Kingston played at North Carolina and for six seasons in the minors, and Morris and Jones both believe that experience helps the 47-year-old Kingston still relate to his players today. But some of it, though, comes natural.

“You talk about having great feel — he had a way of being able to communicate with our players and get his point across. They related to him and responded in a very positive way. Some guys have a better feel for being able to translate that more than others. His ability to do that is at a very, very high level,” Jones said from Wilmington, N.C., where he played in college and moved after retiring in 2014.

“Sometimes you have to be a little bit more firm than others. Sometimes you have to show tough love. Sometimes you have to throw an arm around a shoulder. Having a feel for when to do those things, I think, is innate.”

Larry Lyons saw the same thing at Illinois State, where Kingston returned to work as associate head coach in 2009, before taking the reins the following season. “He’s definitely a player’s coach. I don’t say that the players run the program; there’s no question who’s in charge, and it’s Mark. But the players respect him,” the AD said from Normal, Ill.

“It’s in his personality that he can connect with the young men and get them to believe in themselves and believe in what they’re trying to do with the program. And they compete very, very hard for him. It was obvious.”

Kingston’s relatability was perhaps most evident midway through his tenure at Tulane, and on the heels of a 2005 season in which the Green Wave had reached the College World Series as the No. 1 national seed. Jones said staffers were moving freshmen into dorms when evacuation orders went out due to Hurricane Katrina. While New Orleans recovered, Tulane spent the fall semester at Texas Tech.

As recruiting coordinator, Kingston was organizing official visits — to Lubbock, Texas. Kingston battled not only other programs, but also horrific images unfolding on CNN, all of it on top of usual hurdles Tulane faced recruiting as an expensive private school. “We were all holding it together,” Jones said of the experience.

The Green Wave returned to campus for the spring semester, and made its ninth consecutive NCAA Tournament that season. “He was at the forefront as our recruiting coordinator,” Jones said of Kingston. “And we were able to overcome a lot of it, things there was no manual for.”

Mark Kingston

Mark Kingston (left) was introduced June 30 by South Carolina athletic director Ray Tanner as the Gamecocks' new head baseball coach. File/Allen Sharpe/Spurs & Feathers

‘He’s going to apply pressure’

The turnaround at Illinois State began in 2009, the season Kingston returned to Normal as associate head coach. He would take over the program the next year, and what gave him hope was the reaction of his players after the Redbirds were eliminated from the Missouri Valley Conference tournament in a close semifinal loss to host Wichita State.

“Our dugout was just devastated,” remembered Illinois State athletic director Larry Lyons. “I was on the field and Mark turned to me and said, ‘We’re turning the corner, because these kids hurt right now.’ You could see it in their faces.
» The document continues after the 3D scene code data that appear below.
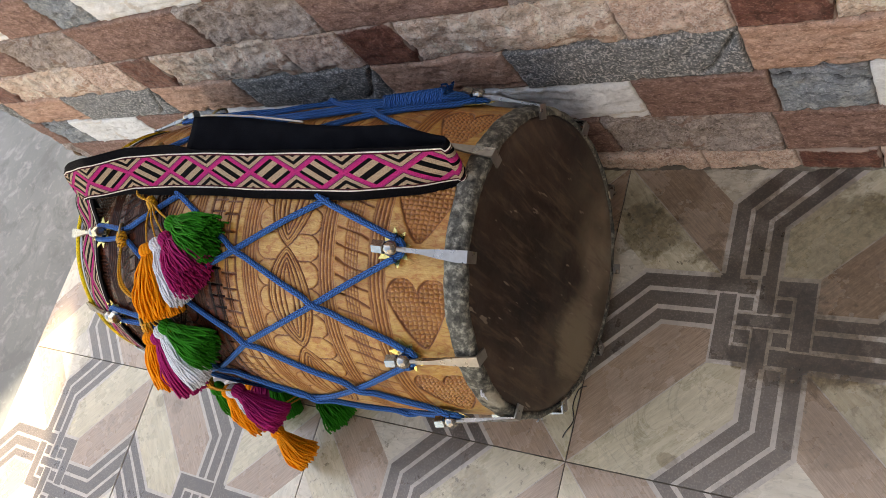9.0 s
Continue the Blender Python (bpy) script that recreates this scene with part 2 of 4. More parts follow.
def mesh_of(bm, name, mats, smooth=True):
    me = bpy.data.meshes.new(name)
    bm.normal_update()
    bm.to_mesh(me)
    bm.free()
    for m in (mats if isinstance(mats, (list, tuple)) else [mats]):
        me.materials.append(m)
    if smooth:
        me.shade_smooth()
    return me


def hang(ob, parent):
    """ob, built in world coordinates, becomes a part of parent."""
    bpy.context.view_layer.update()
    ob.parent = parent
    ob.matrix_parent_inverse = parent.matrix_world.inverted()
    return ob


def part(name, bm, mats, parent=None, label="", smooth=True):
    me = bm if isinstance(bm, bpy.types.Mesh) else mesh_of(bm, name, mats, smooth)
    ob = new(name, me)
    if parent:
        ob.parent = parent
        # parts stand in world coordinates; only the thing itself is moved to its place
        if not parent.parent:
            ob.matrix_parent_inverse = Matrix.Translation(-Vector(parent.location))
    return tagged(ob, label)


def box(x0, x1, y0, y1, z0, z1, bevel=0.0, bm=None):
    bm = bm or bmesh.new()
    r = bmesh.ops.create_cube(bm, size=1.0, matrix=Matrix.Translation(((x0 + x1) / 2, (y0 + y1) / 2, (z0 + z1) / 2)) @ Matrix.Diagonal((x1 - x0, y1 - y0, z1 - z0, 1)))
    if bevel:
        edges = {e for v in r["verts"] for e in v.link_edges}
        bmesh.ops.bevel(bm, geom=list(edges), offset=bevel, segments=2, affect="EDGES", profile=0.5)
    return bm


# ---------------------------------------------------------------- ground, platform, roof
TILE = 0.396
WALL_Y = 0.394
LEFT = -2 * TILE
ground = part("ground", box(-400, 400, -400, 400, -0.6, -0.02), M_CONCRETE)
tagged(ground, "grey trowelled concrete ground beside the tiled porch", "ground", kind="structure")

porch = part("floor", box(LEFT + 0.002, 8 * TILE, -9 * TILE, WALL_Y + 0.1, -0.4, -0.0016), M_GROUT)
tagged(porch, "tiled porch floor with dirty grout joints", "floor", kind="structure")

E_ = (79.0, 100.0, 128.0, 152.0)
U_ = (141.0, 155.5, 173.0, 190.0)


def arm_class(u, v):
    """2 dark, 3 line, 4 white, or None, for the band that leaves through the bottom edge."""
    if v > 110:
        return None
    f = [min(e + v, m) for e, m in zip(E_, U_)]
    for fi, e, m in zip(f, E_, U_):
        if abs(u - fi) < (3.0 if e + v < m else 2.2):
            return 3
    if f[0] < u < f[3]:
        return 2
    if v < 40 and f[3] < u < 230 - v:
        return 4
    return None


def knot_class(u, v):
    """The woven square where the four bands meet."""
    if not (107.8 < u < 192.2 and 107.8 < v < 192.2):
        return None
    if u + v > 300:
        u, v = 300 - u, 300 - v
    strips = ((110, 125, 112, 173), (110, 141, 112, 126), (108, 141, 175, 190), (143, 156, 108, 143), (128, 172, 144.5, 155.5), (128, 141, 159, 172), (128, 141, 129, 141),
              (175, 192.2, 108, 126), (160, 173, 129, 141), (159, 192, 112, 126), (145, 158, 157.5, 192), (126, 175, 172, 172))
    for a, b, c, d in strips:
        if a < u < b and c < v < d:
            return 2
    return 3


def tile_class(u, v):
    k = knot_class(u, v)
    if k is not None:
        return k, 0.0
    for p in ((u, v), (v, u), (300 - u, 300 - v), (300 - v, 300 - u)):
        k = arm_class(*p)
        if k is not None:
            return k, 0.0
    if abs(u - v) < 0.75 or abs(u + v - 300) < 0.75:
        return 3, 0.0
    right, top = u > 150, v > 150
    du, dv = (300 - u if right else u), (300 - v if top else v)
    near_h = dv < du
    beige = near_h if right == top else not near_h
    return (0 if beige else 1), (45.0 if right == top else -45.0)


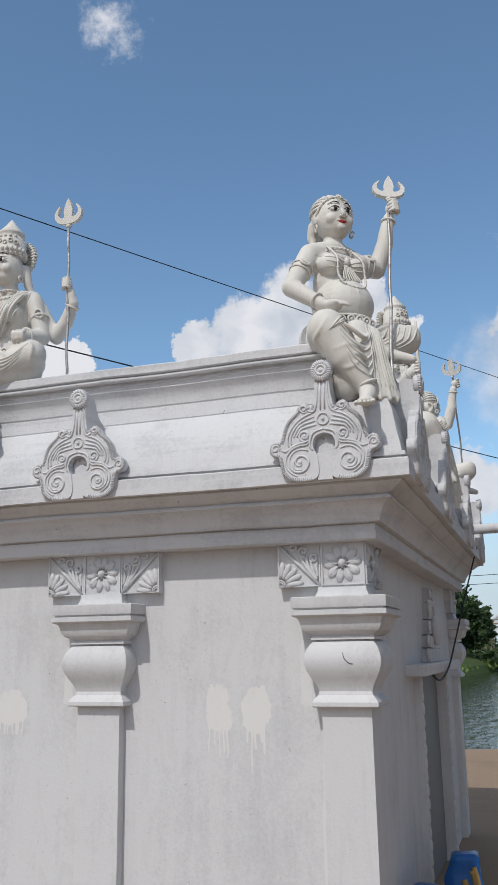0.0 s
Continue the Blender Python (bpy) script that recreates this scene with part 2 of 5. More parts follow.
def water_material():
    m = bpy.data.materials.new("river_water")
    m.use_nodes = True
    nt = m.node_tree
    n = node_maker(nt)
    p = nt.nodes["Principled BSDF"]
    p.inputs["Base Color"].default_value = (0.032, 0.042, 0.024, 1)
    p.inputs["Roughness"].default_value = 0.1
    co = n("ShaderNodeTexCoord")
    mp = n("ShaderNodeMapping")
    mp.inputs["Scale"].default_value = (2.2, 0.8, 1.0)
    nt.links.new(co.outputs["Object"], mp.inputs["Vector"])
    a = n("ShaderNodeTexNoise", Scale=1.0, Detail=5.0, Roughness=0.6)
    nt.links.new(mp.outputs[0], a.inputs["Vector"])
    bp = n("ShaderNodeBump", Strength=0.40, Distance=0.25)
    nt.links.new(a.outputs["Fac"], bp.inputs["Height"])
    nt.links.new(bp.outputs[0], p.inputs["Normal"])
    return m


WATER = water_material()


# ---- building blocks ----
def part(name, bm, mat, parent=None, label="", smooth=False):
    """One mesh object from a bmesh, under a thing or a part."""
    me = bpy.data.meshes.new(name)
    bm.to_mesh(me)
    bm.free()
    for q in (mat if isinstance(mat, (list, tuple)) else [mat]):
        me.materials.append(q)
    if smooth:
        me.polygons.foreach_set("use_smooth", [True] * len(me.polygons))
    ob = new(name, me)
    if parent:
        ob.parent = parent
    if label:
        ob["label"] = label
    return ob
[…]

He was with them for one year. It was amazing he made that comment, and was intuitive enough to see that.”

The following season, Kingston’s first as a head coach, the Redbirds made the NCAAs for the first time since 1994. Five years later he was in the postseason again, this time as head coach of a South Florida team that hadn’t made the tournament since 2002. He took the Bulls to the NCAAs again this past season, his springboard to the job at South Carolina.

But at neither of his previous two head coaching stops presented the level of pressure he will face at Columbia, where his predecessor Chad Holbrook resigned despite winning 65 percent of his games in five years. The two national championships and six College World Series appearances under Ray Tanner set the bar for a program where Omaha is an expectation, not a dream.
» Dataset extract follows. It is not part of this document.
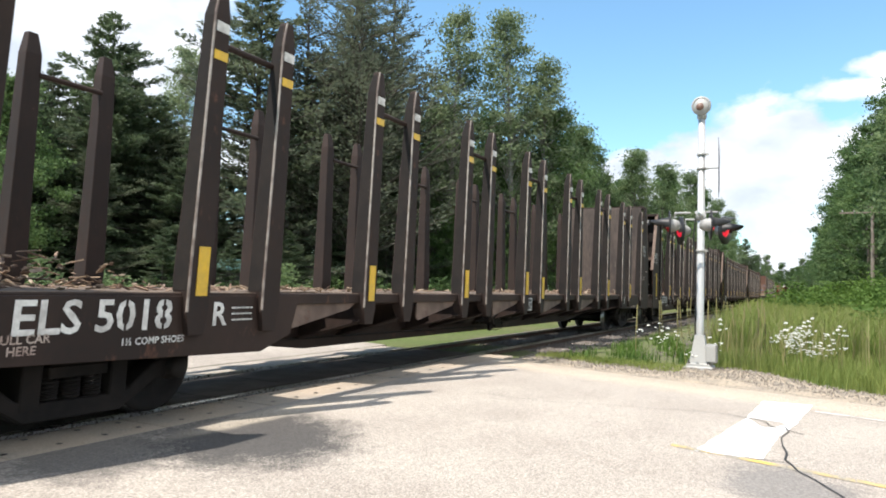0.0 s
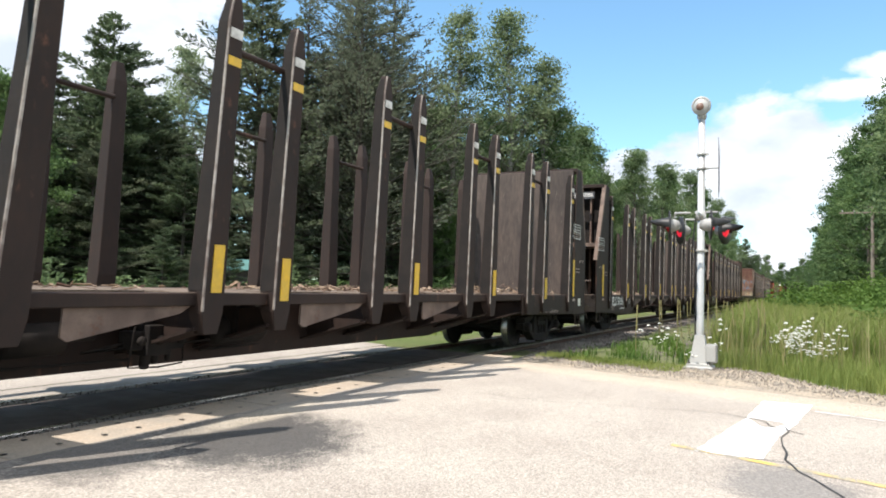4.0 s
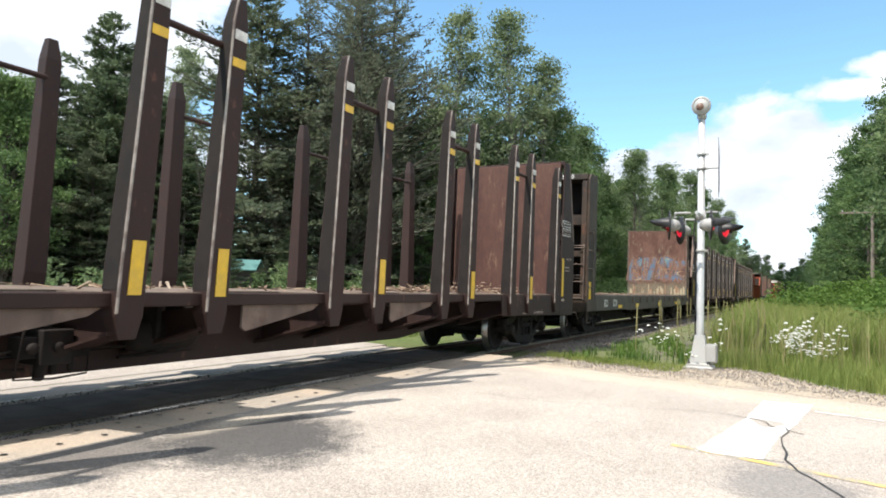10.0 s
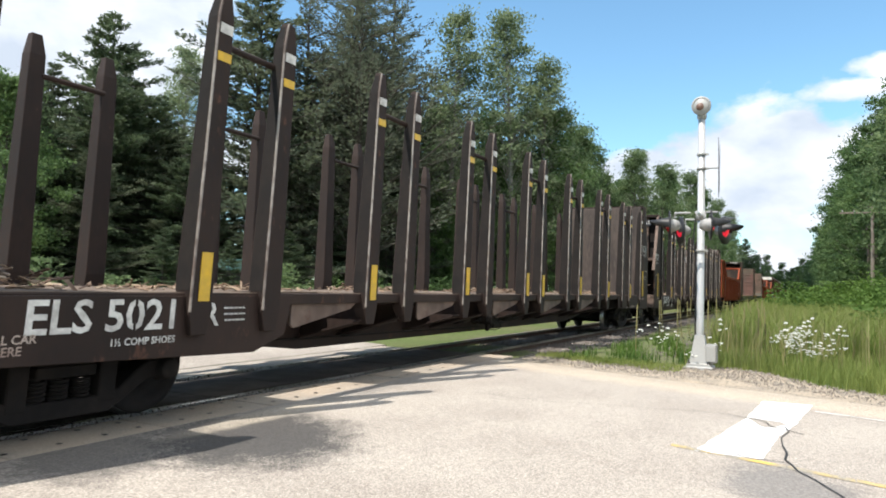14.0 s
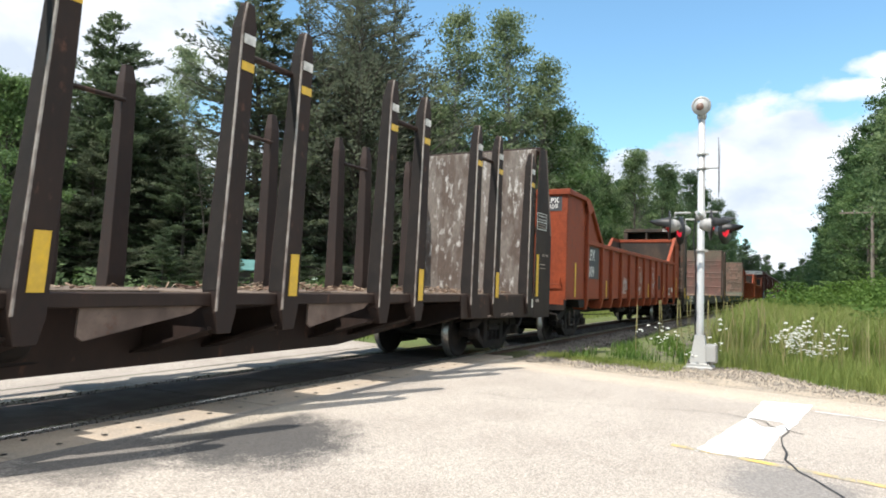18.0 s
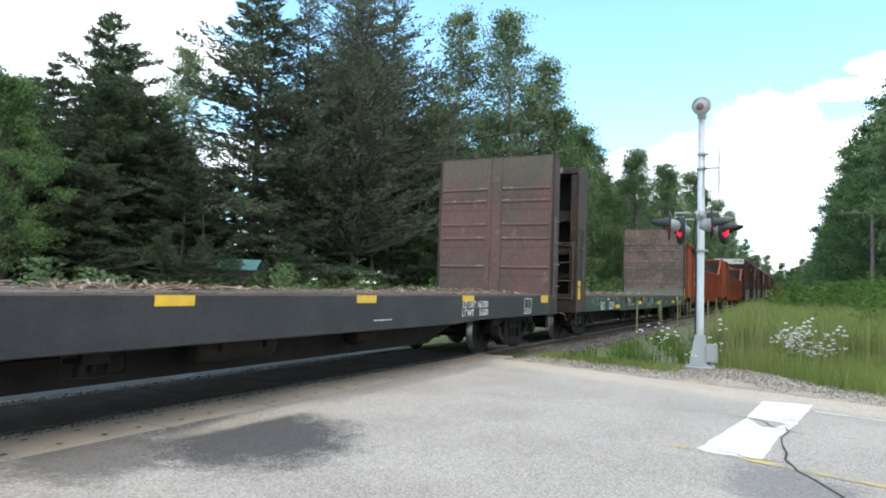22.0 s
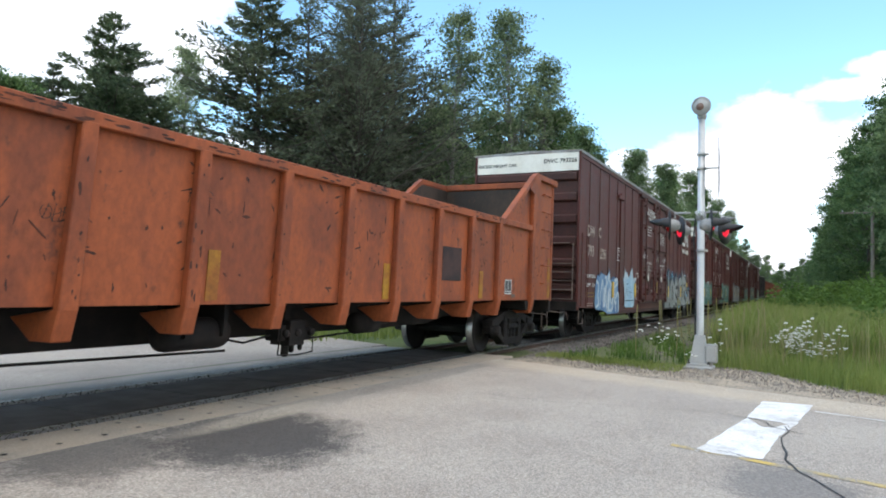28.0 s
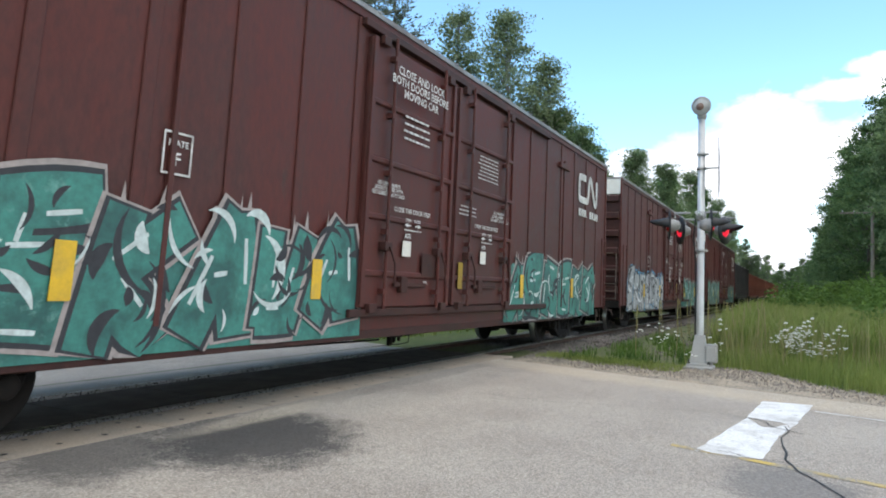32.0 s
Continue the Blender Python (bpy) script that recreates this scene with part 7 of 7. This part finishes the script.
for i in range(13):
    t, nm = rng.choice(row)
    again(t, 620 + rng.uniform(-15, 30), -22 + i * 4.4, rng.uniform(0.9, 1.2), rng.uniform(0, 360), LAB[nm], "distant woods")
for i in range(8):
    again(spruce, 240 + i * 22, 20 + rng.uniform(-3, 3) if i % 2 else -6 - rng.uniform(0, 4), rng.uniform(0.9, 1.25), i * 50, SP, "distant spruces")


dead = []
for k in range(4):
    r = random.Random(300 + k)
    snag = new("dead_tree")
    h = r.uniform(7, 11)
    lean = r.uniform(0.8, 2.2) * r.choice((-1, 1))
    s = Shape().tube([(0, 0, -0.3), (lean * 0.3, 0.1, h * 0.5), (lean, 0.2, h)], 0.04, 7, 0.012)
    part("trunk", s, M["trunk"], snag)
    s = Shape()
    for j in range(26):
        z, a, ln = h * r.uniform(0.25, 0.97), r.uniform(0, 6.28), r.uniform(0.4, 1.5)
        u = z / h
        b = Vector((lean * u * u, 0.2 * u, z))
        s.tube([tuple(b), tuple(b + Vector((math.cos(a) * ln * 0.6, math.sin(a) * ln * 0.6, 0.05))), tuple(b + Vector((math.cos(a) * ln, math.sin(a) * ln, r.uniform(-0.25, 0.35))))], 0.016, 4, 0.005, False)
    part("bare_limbs", s, M["trunk"], snag)
    dead.append(snag)
for k, (x, y, a) in enumerate(((26.0, 27.0, 0), (31.0, 26.5, 70), (36.5, 23.6, 140), (41.0, 22.8, 220), (38.8, 24.0, 300))):
    if k < 4:
        dead[k].matrix_basis = pose(x, y, -0.15, 0, 0, a)
        tagged(dead[k], "thin bare dead tree among the conifers", "tree", "dead trees")
    else:
        tagged(copy_thing(dead[k % 4], pose(x, y, -0.15, 0, 0, a)), "thin bare dead tree among the conifers", "tree", "dead trees")


def thicket(name, spots, mat, seed, leaf, per, label):
    """A belt of leafy undergrowth, too dense to count."""
    r = np.random.default_rng(seed)
    cs, al, sd = [], [], []
    for x, y, rad, h in spots:
        m = int(per * rad * rad * (0.5 + h))
        p = np.stack([x + r.normal(size=m) * rad * 0.5, y + r.normal(size=m) * rad * 0.5, -0.12 + h * r.uniform(0, 1, m) ** 0.7], 1)
        p[:, 2] *= np.clip(1.15 - ((p[:, 0] - x) ** 2 + (p[:, 1] - y) ** 2) / (1.6 * rad * rad), 0.15, 1)
        dirs = any_dir(r, m)
        dirs[:, 2] = np.abs(dirs[:, 2]) * 0.7
        side = np.cross(dirs, r.normal(size=(m, 3)))
        side /= np.linalg.norm(side, axis=1, keepdims=True) + 1e-6
        size = leaf * r.uniform(0.5, 1.4, m)
        cs.append(p), al.append(dirs * size[:, None]), sd.append(side * (size * 0.5)[:, None])
    o = new(name, quads(np.concatenate(cs), np.concatenate(al), np.concatenate(sd), name, mat))
    return tagged(o, label, "undergrowth", kind="stuff")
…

“There’s an added pressure, no question. Coach Tanner, the way he set that thing up by winning two national championships and then stepping down, those expectations are pretty tough,” said Miami coach Jim Morris, who replaced a two-time national champion himself in Ron Fraser.

Morris watched Kingston’s introductory press conference, held in a suite at Williams-Brice Stadium, and it brought back memories of his own. “It reminded me of the press conference for a football coach when I was at Georgia Tech,” Morris added. “That’s the same expectations.”

Kingston got a taste of that as an assistant, certainly at Miami, and even at Tulane, which was the standard-bearer for the Green Wave athletic department at the time. “We had a saying, and we kind of lived by it: You don’t feel pressure if you’re applying it,” said former Tulane coach Rick Jones. “And I can assure you, he’s going to apply pressure.”

Lyons points out that while the pressure may be greater at South Carolina, so will the resources Kingston will have to deal with it. “He’s gotten the best out of kids he’s been able to coach at Illinois State and South Florida, and he’s going to have more, better kids at South Carolina,” Lyons said.

“There’s no question. I look at South Carolina as a top-five program in the country, top-10 at the very least. So he’ll have access to more and better players. … His goal is to take a team to Omaha. He’s played in Omaha, he’s been there a couple of times (as an assistant) with other teams, and he wants to go as a head coach.”

It’s all part of the plan, a career climb that began in earnest when Kingston took a volunteer staff job at Miami 17 years ago. He went to the Omaha with two prominent programs as an assistant, he went to the NCAA Tournament with two underdog programs as a head coach.

Now Kingston takes his biggest step yet, becoming head coach at a South Carolina program where the goals are evident in the College World Series and national championship graphics displayed on the scoreboard at Founders Park.

“To be honest with you, I would have expected South Florida to go to the World Series with him there,” Morris said. “That’s the respect I have for him. That’s the goal at South Florida. That’s the expectation at South Carolina.”